__Problem details__: Skip the pictures. Reproduce all other material exactly.

__Collected material__:
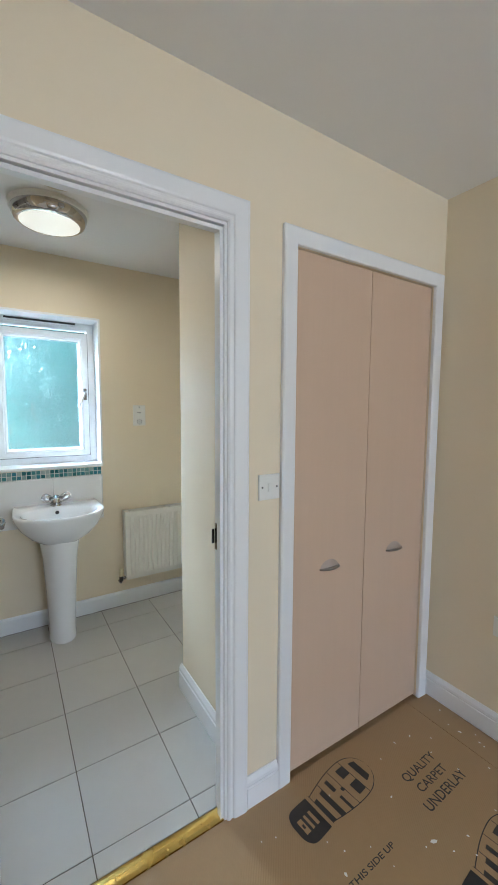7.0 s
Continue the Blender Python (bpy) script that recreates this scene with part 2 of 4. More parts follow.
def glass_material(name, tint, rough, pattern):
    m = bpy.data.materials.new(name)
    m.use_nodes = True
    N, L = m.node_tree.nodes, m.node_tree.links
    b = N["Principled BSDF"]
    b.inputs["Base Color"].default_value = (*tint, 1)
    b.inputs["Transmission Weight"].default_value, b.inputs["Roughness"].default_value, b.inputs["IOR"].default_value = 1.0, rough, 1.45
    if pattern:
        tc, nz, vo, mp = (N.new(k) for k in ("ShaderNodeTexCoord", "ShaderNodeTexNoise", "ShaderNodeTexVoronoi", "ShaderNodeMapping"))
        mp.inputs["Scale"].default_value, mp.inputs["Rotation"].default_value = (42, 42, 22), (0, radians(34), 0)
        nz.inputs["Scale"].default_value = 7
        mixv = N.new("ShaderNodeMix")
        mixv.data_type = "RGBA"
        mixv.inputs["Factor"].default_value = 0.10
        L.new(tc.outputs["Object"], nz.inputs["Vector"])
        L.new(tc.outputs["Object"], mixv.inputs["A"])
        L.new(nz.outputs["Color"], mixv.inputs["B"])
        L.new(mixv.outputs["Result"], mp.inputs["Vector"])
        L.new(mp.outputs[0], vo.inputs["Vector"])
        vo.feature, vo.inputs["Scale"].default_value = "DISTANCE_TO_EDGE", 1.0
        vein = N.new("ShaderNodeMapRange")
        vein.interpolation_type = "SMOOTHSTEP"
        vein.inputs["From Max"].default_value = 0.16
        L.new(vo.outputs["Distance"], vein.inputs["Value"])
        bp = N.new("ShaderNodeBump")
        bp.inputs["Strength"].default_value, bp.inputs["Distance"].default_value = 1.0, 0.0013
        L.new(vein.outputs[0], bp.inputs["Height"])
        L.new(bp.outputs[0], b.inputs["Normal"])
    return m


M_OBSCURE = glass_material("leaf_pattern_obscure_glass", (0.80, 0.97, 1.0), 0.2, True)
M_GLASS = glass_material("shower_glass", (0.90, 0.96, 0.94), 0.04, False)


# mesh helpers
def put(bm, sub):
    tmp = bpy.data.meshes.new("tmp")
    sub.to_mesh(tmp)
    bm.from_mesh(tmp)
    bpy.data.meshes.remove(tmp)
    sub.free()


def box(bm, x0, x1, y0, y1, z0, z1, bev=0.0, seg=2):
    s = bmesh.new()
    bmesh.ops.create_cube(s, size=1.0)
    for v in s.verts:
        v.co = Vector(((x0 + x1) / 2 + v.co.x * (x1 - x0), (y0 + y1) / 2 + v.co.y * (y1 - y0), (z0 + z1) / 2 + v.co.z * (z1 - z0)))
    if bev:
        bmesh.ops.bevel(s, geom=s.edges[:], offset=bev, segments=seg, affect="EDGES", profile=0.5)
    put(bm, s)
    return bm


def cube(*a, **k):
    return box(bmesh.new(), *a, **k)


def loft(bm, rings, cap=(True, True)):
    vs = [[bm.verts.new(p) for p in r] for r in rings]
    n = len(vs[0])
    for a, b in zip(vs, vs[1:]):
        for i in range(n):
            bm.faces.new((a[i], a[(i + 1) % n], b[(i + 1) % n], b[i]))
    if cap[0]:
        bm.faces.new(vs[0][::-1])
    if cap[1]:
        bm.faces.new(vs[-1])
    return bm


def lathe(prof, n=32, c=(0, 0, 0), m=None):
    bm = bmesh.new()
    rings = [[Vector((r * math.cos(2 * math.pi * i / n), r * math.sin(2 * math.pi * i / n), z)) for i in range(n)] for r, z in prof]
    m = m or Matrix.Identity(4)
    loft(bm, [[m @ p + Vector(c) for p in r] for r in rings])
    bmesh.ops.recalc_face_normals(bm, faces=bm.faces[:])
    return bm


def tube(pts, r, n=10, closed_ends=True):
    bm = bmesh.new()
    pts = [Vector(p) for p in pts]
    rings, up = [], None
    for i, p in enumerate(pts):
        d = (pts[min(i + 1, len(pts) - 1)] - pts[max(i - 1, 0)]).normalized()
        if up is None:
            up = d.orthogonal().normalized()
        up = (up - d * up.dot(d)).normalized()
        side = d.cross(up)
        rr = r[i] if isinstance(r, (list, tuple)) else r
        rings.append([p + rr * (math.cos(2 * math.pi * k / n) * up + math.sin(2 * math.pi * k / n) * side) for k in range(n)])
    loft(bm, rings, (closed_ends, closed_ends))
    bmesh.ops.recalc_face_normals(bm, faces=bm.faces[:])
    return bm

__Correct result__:
7.0 s
Continue the Blender Python (bpy) script that recreates this scene with part 2 of 4. More parts follow.
def glass_material(name, tint, rough, pattern):
    m = bpy.data.materials.new(name)
    m.use_nodes = True
    N, L = m.node_tree.nodes, m.node_tree.links
    b = N["Principled BSDF"]
    b.inputs["Base Color"].default_value = (*tint, 1)
    b.inputs["Transmission Weight"].default_value, b.inputs["Roughness"].default_value, b.inputs["IOR"].default_value = 1.0, rough, 1.45
    if pattern:
        tc, nz, vo, mp = (N.new(k) for k in ("ShaderNodeTexCoord", "ShaderNodeTexNoise", "ShaderNodeTexVoronoi", "ShaderNodeMapping"))
        mp.inputs["Scale"].default_value, mp.inputs["Rotation"].default_value = (42, 42, 22), (0, radians(34), 0)
        nz.inputs["Scale"].default_value = 7
        mixv = N.new("ShaderNodeMix")
        mixv.data_type = "RGBA"
        mixv.inputs["Factor"].default_value = 0.10
        L.new(tc.outputs["Object"], nz.inputs["Vector"])
        L.new(tc.outputs["Object"], mixv.inputs["A"])
        L.new(nz.outputs["Color"], mixv.inputs["B"])
        L.new(mixv.outputs["Result"], mp.inputs["Vector"])
        L.new(mp.outputs[0], vo.inputs["Vector"])
        vo.feature, vo.inputs["Scale"].default_value = "DISTANCE_TO_EDGE", 1.0
        vein = N.new("ShaderNodeMapRange")
        vein.interpolation_type = "SMOOTHSTEP"
        vein.inputs["From Max"].default_value = 0.16
        L.new(vo.outputs["Distance"], vein.inputs["Value"])
        bp = N.new("ShaderNodeBump")
        bp.inputs["Strength"].default_value, bp.inputs["Distance"].default_value = 1.0, 0.0013
        L.new(vein.outputs[0], bp.inputs["Height"])
        L.new(bp.outputs[0], b.inputs["Normal"])
    return m


M_OBSCURE = glass_material("leaf_pattern_obscure_glass", (0.80, 0.97, 1.0), 0.2, True)
M_GLASS = glass_material("shower_glass", (0.90, 0.96, 0.94), 0.04, False)


# mesh helpers
def put(bm, sub):
    tmp = bpy.data.meshes.new("tmp")
    sub.to_mesh(tmp)
    bm.from_mesh(tmp)
    bpy.data.meshes.remove(tmp)
    sub.free()


def box(bm, x0, x1, y0, y1, z0, z1, bev=0.0, seg=2):
    s = bmesh.new()
    bmesh.ops.create_cube(s, size=1.0)
    for v in s.verts:
        v.co = Vector(((x0 + x1) / 2 + v.co.x * (x1 - x0), (y0 + y1) / 2 + v.co.y * (y1 - y0), (z0 + z1) / 2 + v.co.z * (z1 - z0)))
    if bev:
        bmesh.ops.bevel(s, geom=s.edges[:], offset=bev, segments=seg, affect="EDGES", profile=0.5)
    put(bm, s)
    return bm


def cube(*a, **k):
    return box(bmesh.new(), *a, **k)


def loft(bm, rings, cap=(True, True)):
    vs = [[bm.verts.new(p) for p in r] for r in rings]
    n = len(vs[0])
    for a, b in zip(vs, vs[1:]):
        for i in range(n):
            bm.faces.new((a[i], a[(i + 1) % n], b[(i + 1) % n], b[i]))
    if cap[0]:
        bm.faces.new(vs[0][::-1])
    if cap[1]:
        bm.faces.new(vs[-1])
    return bm


def lathe(prof, n=32, c=(0, 0, 0), m=None):
    bm = bmesh.new()
    rings = [[Vector((r * math.cos(2 * math.pi * i / n), r * math.sin(2 * math.pi * i / n), z)) for i in range(n)] for r, z in prof]
    m = m or Matrix.Identity(4)
    loft(bm, [[m @ p + Vector(c) for p in r] for r in rings])
    bmesh.ops.recalc_face_normals(bm, faces=bm.faces[:])
    return bm


def tube(pts, r, n=10, closed_ends=True):
    bm = bmesh.new()
    pts = [Vector(p) for p in pts]
    rings, up = [], None
    for i, p in enumerate(pts):
        d = (pts[min(i + 1, len(pts) - 1)] - pts[max(i - 1, 0)]).normalized()
        if up is None:
            up = d.orthogonal().normalized()
        up = (up - d * up.dot(d)).normalized()
        side = d.cross(up)
        rr = r[i] if isinstance(r, (list, tuple)) else r
        rings.append([p + rr * (math.cos(2 * math.pi * k / n) * up + math.sin(2 * math.pi * k / n) * side) for k in range(n)])
    loft(bm, rings, (closed_ends, closed_ends))
    bmesh.ops.recalc_face_normals(bm, faces=bm.faces[:])
    return bm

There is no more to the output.